PATTI -“Per il gruppo dei batanesi è stata riconosciuta la mafiosità – per il gruppo dei promotori ci sono state anche condanne alte – mentre per il gruppo dei Bontempo Scavo no. L’altro dato è che le truffe sono state riconosciute per buona parte, quindi resta il fatto che in quella parte di territorio circoscritto della provincia di Messina le truffe hanno costituito la principale fonte di arricchimento per i gruppi mafiosi, leggeremo le motivazioni e valuteremo eventuale ricorso in appello. Il protocollo Antoci ha funzionato? Buona parte delle accuse di truffa ha retto, alcune con le aggravanti mafiose, altre no”.
È questo il commento del procuratore aggiunto Vito Di Giorgio “a caldo”, subito dopo aver ascoltato il dispositivo della Corte di Patti (presieduta dal giudice Ugo Scavuzzo), che ha deciso 90 condanne e 10 assoluzioni al troncone principale del processo Nebrodi. Di Giorgio ha seguito tutta l’inchiesta insieme ai Pubblici ministeri Fabrizio Monaco, Francesco Massara e Antonio Carchietti (con lui nella foto, alla lettura della sentenza nell’aula del tribunale di Patti), e insieme all’oggi procuratore capo di Patti Angelo Cavallo, coinvolto nella fase iniziale degli accertamenti.

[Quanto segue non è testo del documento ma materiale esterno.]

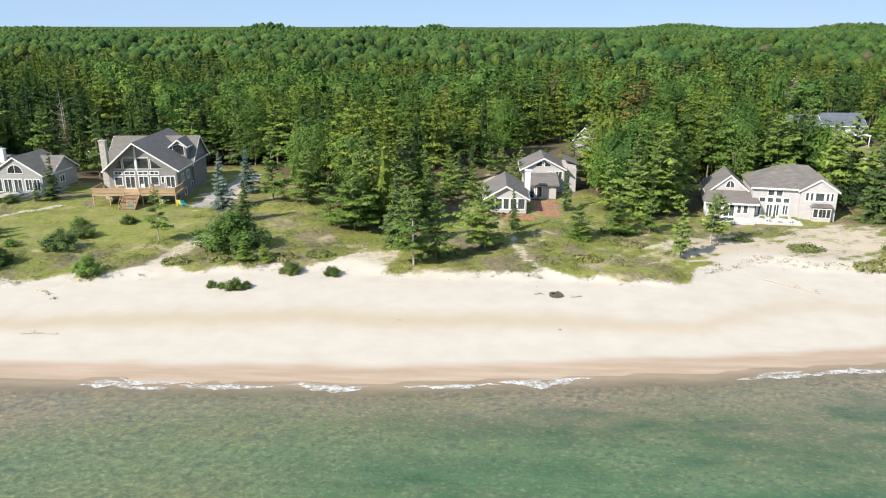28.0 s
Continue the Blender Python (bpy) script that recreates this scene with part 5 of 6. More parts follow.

Il magistrato aspetta di leggere il dispositivo e analizzarlo nel dettaglio, perché gli imputati erano tanti e i capi di imputazione moltissimi, quindi la sentenza è articolata e va analizzata con attenzione. Intanto, però, alcuni elementi emergono. E l’impianto accusatorio sembra aver retto a metà, come spiega lo stesso Di Giorgio. Da tenere in conto, anche, che una parte dei boss mafiosi con altre condanne alle spalle hanno già definito la loro posizione nel processo parallelo e sono stati condannati in maniera severa, condanne rette anche in Appello.